As it seasons, it'll come to up to more normal levels of losses.
Matthew Howlett - Macquarie Research
Is the portfolio still today, would those year -- would sort of a peak years be 2012, 2013 sort of the repayment periods, sort of peak default periods as the portfolio stands today?
David W. Nelms
It's going to obviously depend on how much we grow over the next few years. So I wouldn't want to -- and to a lesser degree, maybe on what's going on in the economy.
I mean, we're pleased that it's performing well right now, at a time when unemployment -- employment for new grads is not -- is really not the best. So I wouldn't want to say what year will it be peak.

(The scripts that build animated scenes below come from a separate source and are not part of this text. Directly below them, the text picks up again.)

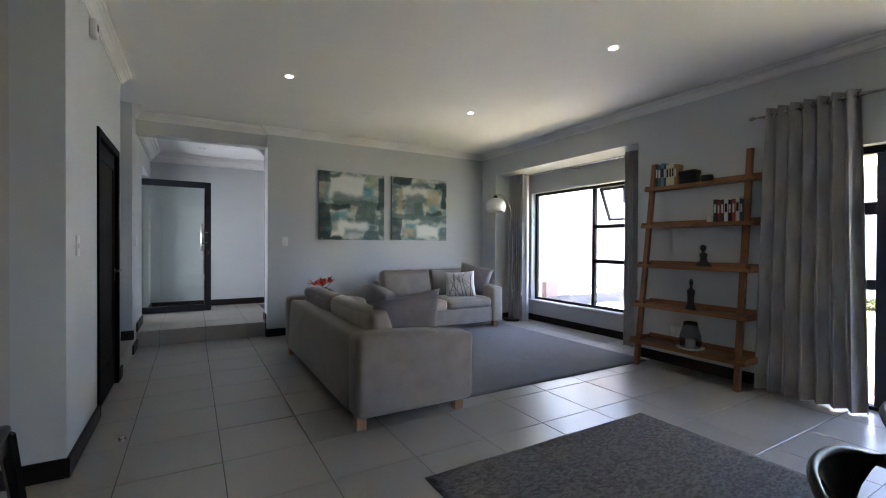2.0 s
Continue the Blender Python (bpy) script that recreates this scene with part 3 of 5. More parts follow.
# entrance porch outside the front door
structure("porch", boxes((-2.6, -0.41, 8.3, 10.8, 2.55, 2.7), (-2.6, -2.4, 8.3, 10.8, -0.1, 2.55), (-2.4, -0.42, 10.6, 10.8, -0.1, 2.55)), M_WHITEWALL, "white rendered porch by the front door", "porch")
structure("porch_floor", boxes((-3.2, -0.42, 8.2, 10.8, -0.1, ZH - 0.02)), M_TILE, "tiled porch floor", "floor")
# unseen roof over the bedroom wing, lengthened past its wall to shade the paving
rf = structure("roof_bedroom_wing", rot_bm(boxes((5.0, 11.46, 0, 2.75, 0, 0.12)), pose(0, 10.36, 3.93, 24, 0, 0)), M_ROOF, "unseen pitched roof, run past the bedroom wing to shade the paving", "roof")


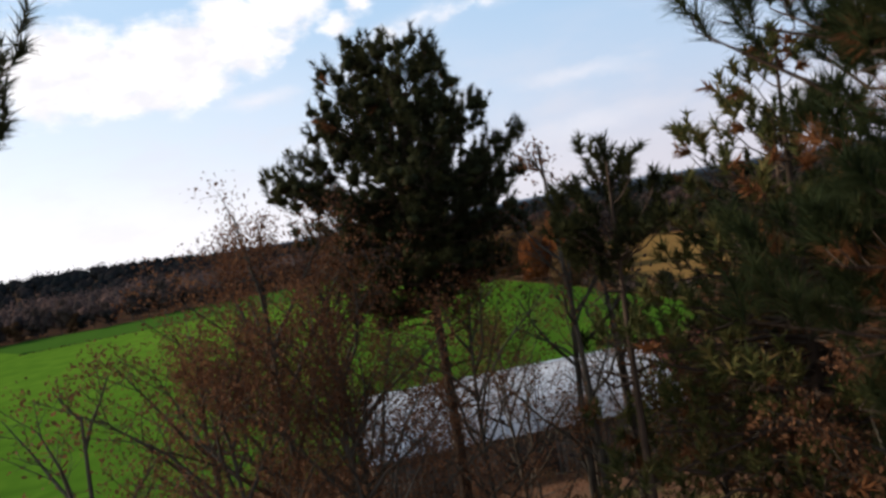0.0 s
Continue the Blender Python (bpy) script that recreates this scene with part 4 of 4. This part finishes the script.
for i, (x, y, k, s) in enumerate(((-3.4, 14.8, 4, 0.95), (-4.0, 13.0, 4, 1.0), (-2.8, 12.0, 4, 0.9), (-5.3, 14.5, 4, 0.85), (1.8, 13.4, 1, 1.04), (-6.9, 10.4, 2, 1.0), (-3.6, 17.0, 2, 0.9), (2.5, 20.0, 1, 0.72), (4.2, 22.0, 1, 0.75), (-1.5, 20.5, 0, 0.62), (0.8, 12.0, 3, 0.9), (4.5, 14.5, 3, 1.1), (6.5, 16.0, 3, 1.2), (9.5, 22.0, 3, 1.2), (11.0, 25.0, 0, 0.6), (14.0, 29.0, 0, 0.6), (9.0, 28.5, 3, 0.9), (5.5, 29.0, 1, 0.6), (17.5, 31.0, 0, 0.75), (18.5, 27.0, 3, 1.2), (-7.5, 22.0, 3, 0.8), (-9.5, 27.0, 3, 0.7), (12.0, 20.0, 2, 0.8), (3.0, 26.0, 3, 0.7), (1.0, 23.0, 2, 0.7), (-5.0, 24.0, 2, 0.65), (21.0, 27.0, 0, 0.75), (24.0, 25.0, 0, 0.8), (7.5, 32.0, 2, 0.6), (5.2, 9.5, 0, 0.78), (8.0, 9.0, 0, 0.8), (10.2, 11.5, 0, 0.85), (6.8, 13.5, 0, 0.85), (9.8, 16.5, 0, 0.85), (1.9, 14.6, 5, 1.15), (2.9, 15.6, 5, 1.05), (-4.6, 10.6, 4, 0.85), (3.7, 19.6, 1, 0.84), (0.4, 18.6, 4, 0.74), (-2.7, 11.3, 4, 0.8), (-5.6, 12.0, 4, 0.85), (-0.3, 14.4, 4, 0.86), (10.4, 29.0, 0, 0.66), (12.2, 31.0, 0, 0.68), (13.6, 33.0, 0, 0.7), (11.6, 33.5, 0, 0.62), (15.0, 34.5, 0, 0.72))):
    plant("knoll_tree", *KNOLL[k], x, y, float(land(x, y)) - 0.1, 97 * i, s, KNOLL_LABEL[k], "small trees on the knoll")

# ---- barn on the knoll's flank ----
def sheet_mesh(name, width, length, mat, waves=5):
    """One corrugated roof sheet, lying along y, with its thickness."""
    n = waves * 4 + 1
    xs = np.linspace(-width / 2, width / 2, n)
    z = 0.018 * np.sin(np.linspace(0, waves * 2 * np.pi, n))
    v = np.concatenate([np.c_[xs, np.zeros(n), z], np.c_[xs, np.full(n, length), z], np.c_[xs, np.zeros(n), z - 0.012], np.c_[xs, np.full(n, length), z - 0.012]])
    i = np.arange(n - 1)
    f = np.concatenate([np.stack([i, i + 1, i + 1 + n, i + n], -1), np.stack([i + 2 * n, i + 3 * n, i + 1 + 3 * n, i + 1 + 2 * n], -1), np.stack([i, i + 2 * n, i + 1 + 2 * n, i + 1], -1), np.stack([i + n, i + n + 1, i + 1 + 3 * n, i + 3 * n], -1)])
    return Geo().add(v, f).mesh(name, mat)


def gable_house(name, x, y, z, turn, length, depth, eave, ridge, roof_mat, wall_mat, sheet, label, category, over=0.35, patch=None, patch_mat=None, boards=0.0):
    """A gabled building whose ridge runs along its own x axis: walls, gables, roof sheets, ridge cap."""
    ob = thing(name, x, y, z, turn, 1.0, label, category)
    t = 0.12
    if boards:
        bm_ = Geo().box(0, 0, eave / 2, boards * 0.94, 0.03, eave).mesh("board", wall_mat)
        n = int(length / boards)
        for side in (-1, 1):
            # solid backing in a dark colour; stands for shade inside where boards are missing
            w_ = part("wall", Geo().box(length / 2, side * (depth / 2 - 0.06), eave / 2, length, 0.06, eave).mesh("wall", M_DARK), ob)
            for i in range(n):
                if side == -1 and length * 0.40 < (i + 0.5) * boards < length * 0.58:
                    continue
                b_ = part("board", bm_, w_)
                b_.location = ((i + 0.5) * boards, side * (depth / 2 - 0.01), 0)
    else:
        for side in (-1, 1):
            part("wall", Geo().box(length / 2, side * (depth / 2 - t / 2), eave / 2, length, t, eave).mesh("wall", wall_mat), ob)
    for gx_ in (t / 2, length - t / 2):
        g = Geo().box(gx_, 0, eave / 2, t, depth - 2 * t, eave)
        g.add([(gx_ - t / 2, -depth / 2 + t, eave), (gx_ - t / 2, depth / 2 - t, eave), (gx_ - t / 2, 0, ridge - 0.1), (gx_ + t / 2, -depth / 2 + t, eave), (gx_ + t / 2, depth / 2 - t, eave), (gx_ + t / 2, 0, ridge - 0.1)], [(0, 2, 1), (3, 4, 5)])
        g.add([(gx_ - t / 2, -depth / 2 + t, eave), (gx_ + t / 2, -depth / 2 + t, eave), (gx_ + t / 2, 0, ridge - 0.1), (gx_ - t / 2, 0, ridge - 0.1), (gx_ - t / 2, depth / 2 - t, eave), (gx_ + t / 2, depth / 2 - t, eave)], [(0, 1, 2, 3), (4, 3, 2, 5)])
        part("gable_wall", g.mesh("gable_wall", wall_mat), ob)
    pitch = math.atan2(ridge - eave, depth / 2)
    slope = depth / 2 / math.cos(pitch) + over
    n = max(2, round((length + 2 * over) / sheet))
    wd = (length + 2 * over) / n
    me, me2 = sheet_mesh("roof_sheet", wd * 1.03, slope, roof_mat), sheet_mesh("roof_sheet", wd * 1.03, slope, patch_mat or roof_mat)
    for side in (-1, 1):
        for i in range(n):
            s = part("roof_sheet", me2 if patch and (side, i) in patch else me, ob)
            cx_ = -over + wd * (i + 0.5)
            y0 = side * (depth / 2 + over * math.cos(pitch))
            z0 = eave - over * math.sin(pitch) + 0.03 + 0.004 * (i % 2)
            s.matrix_basis = pose(cx_, y0, z0, math.degrees(pitch), 0, 0 if side < 0 else 180)
    cap = Geo()
    cap.add([(-over, -0.2, ridge - 0.2 * math.tan(pitch) + 0.07), (length + over, -0.2, ridge - 0.2 * math.tan(pitch) + 0.07), (length + over, 0, ridge + 0.08), (-over, 0, ridge + 0.08), (length + over, 0.2, ridge - 0.2 * math.tan(pitch) + 0.07), (-over, 0.2, ridge - 0.2 * math.tan(pitch) + 0.07)], [(0, 1, 2, 3), (3, 2, 4, 5)])
    part("ridge_cap", cap.mesh("ridge_cap", roof_mat), ob)
    return ob


bz = float(land(0, 38)) - 0.2
barn = gable_house("barn", -7.4, 39.2, bz, 6.0, 16.6, 11.0, 10.1 - bz, 12.0 - bz, M_TIN, M_BOARD, 0.75, "long old barn with a weathered silver tin roof", "barn", boards=0.28)
shed = gable_house("barn", 9.6, 41.2, bz, 6.0, 7.6, 9.5, 10.3 - bz, 12.1 - bz, M_RED_TIN, M_BOARD, 0.75, "barn end with a rusted dark red tin roof", "barn", 0.25, {(-1, 7), (-1, 8), (1, 7)}, M_TIN, boards=0.28)

strip = part("patch_strip", sheet_mesh("patch_strip", 0.55, 1.6, M_TIN), shed, "pale patch on the red roof")
strip.matrix_basis = pose(1.2, -1.75, 12.1 - bz - 0.62, 20.8, 0, 0)

# stacked poles beside the barn
pile = thing("log_pile", -7.5, 25.5, float(land(-7.5, 25.5)), 12, 1.0, "low pile of pale weathered poles on the ground", "log pile")
for i in range(9):
    lg = Geo()
    stem(lg, [(-2.6, 0, 0), (0, 0.02, 0.01), (2.6, 0, 0)], (0.11, 0.10, 0.085), 8)
    p_ = part("pole", lg.mesh("pole", M_POST), pile)
    p_.location = (0.15 * (i % 3), -0.5 + 0.24 * (i % 5), 0.11 + 0.19 * (i // 5))
    p_.rotation_euler = (0, 0, radians(-4 + 3 * (i % 4)))

# ---- farmhouse in the hay field ----
hz = -1.92
house = gable_house("farmhouse", 101.6, 144.2, hz, 20.0, 9.2, 5.4, 2.4, 3.9, M_RED_TIN, M_WHITE, 0.8, "old white farmhouse with a rusted dark red roof", "house", 0.4, {(-1, 6), (1, 3)}, M_TIN)
house.scale = (0.9, 0.9, 0.9)
porch = part("porch_roof", Geo().box(6.4, -4.05, 2.75, 0.02, 0.02, 0.02).mesh("porch_roof", M_TIN), house)
pm = sheet_mesh("porch_sheet", 0.83, 2.9, M_WHITE)
for i in range(8):
    s = part("porch_sheet", pm, porch, "pale metal roof sheet")
    s.matrix_basis = pose(3.7 + 0.8 * i, -5.3, 1.75, 14, 0, 0)
for i in range(4):
    part("porch_post", Geo().box(3.6 + 2.0 * i, -5.1, 0.9, 0.13, 0.13, 1.8).mesh("porch_post", M_WHITE), house)
part("porch_floor", Geo().box(6.4, -4.1, 0.15, 6.4, 2.6, 0.3).mesh("porch_floor", M_BOARD), house)
part("side_wall", Geo().box(3.5, -3.95, 1.0, 0.1, 2.4, 2.0).mesh("side_wall", M_WHITE), house)
for name, gx_, gy_, gz_, sx_, sy_, sz_ in (("door", 5.2, -2.72, 1.15, 0.95, 0.06, 2.05), ("window", 7.4, -2.72, 1.35, 0.9, 0.06, 1.1), ("window", 1.8, -2.72, 1.35, 0.9, 0.06, 1.1), ("window", -0.02, 0.9, 1.4, 0.06, 0.9, 1.1), ("door", -0.02, -1.4, 1.1, 0.06, 0.95, 2.05)):
    w_ = part(name, Geo().box(gx_, gy_, gz_, sx_, sy_, sz_).mesh(name, M_GLASS if name == "window" else M_RED_TIN), house, "dark glass window" if name == "window" else "brown wooden door")
    ax = 0 if sx_ > sy_ else 1
    fr = Geo()
    for k in (-1, 1):
        if ax == 0:
            fr.box(gx_ + k * (sx_ / 2 + 0.05), gy_ - 0.02, gz_, 0.1, 0.09, sz_ + 0.2).box(gx_, gy_ - 0.02, gz_ + k * (sz_ / 2 + 0.05), sx_, 0.09, 0.1)
        else:
            fr.box(gx_ - 0.02, gy_ + k * (sy_ / 2 + 0.05), gz_, 0.09, 0.1, sz_ + 0.2).box(gx_ - 0.02, gy_, gz_ + k * (sz_ / 2 + 0.05), 0.09, sy_, 0.1)
    part("frame", fr.mesh("frame", M_WHITE), w_)
part("chimney", Geo().box(5.5, 0.4, 3.9, 0.5, 0.5, 1.1).box(5.5, 0.4, 4.5, 0.64, 0.64, 0.12).mesh("chimney", M_BOARD), house, "weathered brick chimney")
YARD_THICKET = round_tree_meshes("yard_thicket", 4.2, 3.2, 155, M_GREY_TWIGS, 0.14, 2400, 0.0, 9, None, False)
for i, (x, y, s, k) in enumerate(((98.2, 152, 1.5, 2), (101.5, 154, 1.7, 2), (95.2, 150.5, 1.2, 2), (104.5, 155.5, 1.7, 0), (108, 156.5, 1.3, 2), (92.6, 149, 0.8, 2), (117, 149, 0.9, 2), (119.5, 147.0, 0.6, 0))):
    if k == 2:
        plant("thicket", *YARD_THICKET, x, y, -1.97, 63 * i, s * 0.72, "overgrown leafless thicket beside the farmhouse", "thicket by the farmhouse", category="bush")
    else:
        shrub(x, y, s, k, "dark evergreen bush beside the farmhouse", "thicket by the farmhouse", -1.92)
gable_house("shed", 103.8, 118.4, -1.92, -25, 3.4, 2.8, 1.6, 2.3, M_TIN, M_WHITE, 0.7, "small white shed with a bright tin roof", "shed", 0.2)
field("yard", [(94, 121), (95.5, 125.5), (102.4, 132.1), (107.7, 135.5), (113, 126), (108.2, 119), (102.9, 117)], 6.0, 0.16, M_YARD, "mown yellow-green yard beside the farmhouse", "yard")


def fence(points, label):
    ob = thing("fence", points[0][0], points[0][1], -1.92, 0, 1.0, label, "fence")
    pts = np.array(points, float) - points[0]
    post = Geo().box(0, 0, 0.6, 0.12, 0.12, 1.3).mesh("post", M_POST)
    for (ax, ay), (bx, by) in zip(pts[:-1], pts[1:]):
        n = max(1, int(math.hypot(bx - ax, by - ay) / 2.4))
        for i in range(n + 1):
            p_ = part("post", post, ob)
            p_.location = (ax + (bx - ax) * i / n, ay + (by - ay) * i / n, 0)
        for hgt in (0.45, 0.8, 1.1):
            g = Geo()
            segs(g, (ax, ay, hgt), (bx, by, hgt), 0.02, 0.02, 4)
            part("rail", g.mesh("rail", M_WIRE), ob)


fence([(94.5, 124), (99.2, 130), (108.7, 137), (114.4, 141), (118.3, 145.5), (117.5, 151.5)], "grey post fence overgrown with weeds")
fence([(108.9, 136.8), (111.7, 131.5), (114.4, 125), (117.5, 117)], "weedy post fence along the yard")
r_f = np.random.default_rng(43)
for (ax, ay), (bx, by), n in (((94.5, 124), (99.2, 130), 10), ((99.2, 130), (108.7, 137), 16), ((108.7, 137), (114.4, 141), 12), ((114.4, 141), (118.3, 145.5), 12), ((118.3, 145.5), (117.5, 151.5), 8), ((109, 136.8), (114.4, 125), 16)):
    for i in range(n):
        u = (i + r_f.uniform(0, 1)) / n
        shrub(ax + (bx - ax) * u + r_f.uniform(-0.5, 0.5), ay + (by - ay) * u + r_f.uniform(-0.5, 0.5), r_f.uniform(0.22, 0.48), int(r_f.choice([2, 2, 0])), "low weeds along the fence", "fence weeds", -1.92)

# ---- cones on the near pine ----
cone = Geo()
cz_ = np.linspace(0, 0.13, 9)
stem(cone, np.c_[np.zeros(9), np.zeros(9), cz_], 0.03 * np.sin(np.linspace(0.25, 3.0, 9)) + 0.004, 9)
cone_me = cone.mesh("cone", M_CONE)
tip_at = np.empty(len(NEAR[1].vertices) * 3)
NEAR[1].vertices.foreach_get("co", tip_at)
tip_at = tip_at.reshape(-1, 3)
for cx_, cy_, cz0, tx in ((-2.6, 0.3, 15.6, 170), (-2.4, -0.2, 15.9, 160), (-2.2, 0.5, 15.4, 175), (-3.0, -0.6, 14.9, 165)):
    c_ = part("cone", cone_me, near_pine, "small reddish-brown pine cone")
    k_ = np.argmin(((tip_at - (cx_, cy_, cz0)) ** 2).sum(1))
    c_.matrix_basis = pose(*tip_at[k_], tx, 10, 30)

The other thing I would remind you is that the majority of our portfolio is now purchased seasoned loans and so we've got a lot of history. The company that we purchased, Student Loan Corporation has been in the Student Loan business for 50 years, and we're one of the top 3 in the business.
So we're originators. So I think we feel we've got a lot of expertise now in-house.
Operator
That concludes today's question-and-answer session. I'll turn the call back to Craig Streem for final results.
Craig A. Streem
Thanks, Christina. I just want to thank all of you for your attention this morning and your interest.
And then certainly, on behalf of my colleagues, we want to wish all of you, a very happy and healthy holiday season and New Year's, and we'll continue to stay in touch. Bye-bye.
Operator
Thank you for participating in the Discover Financial Services Fourth Quarter 2011 Earnings Conference Call. This concludes the conference for today.
You may all disconnect at this time.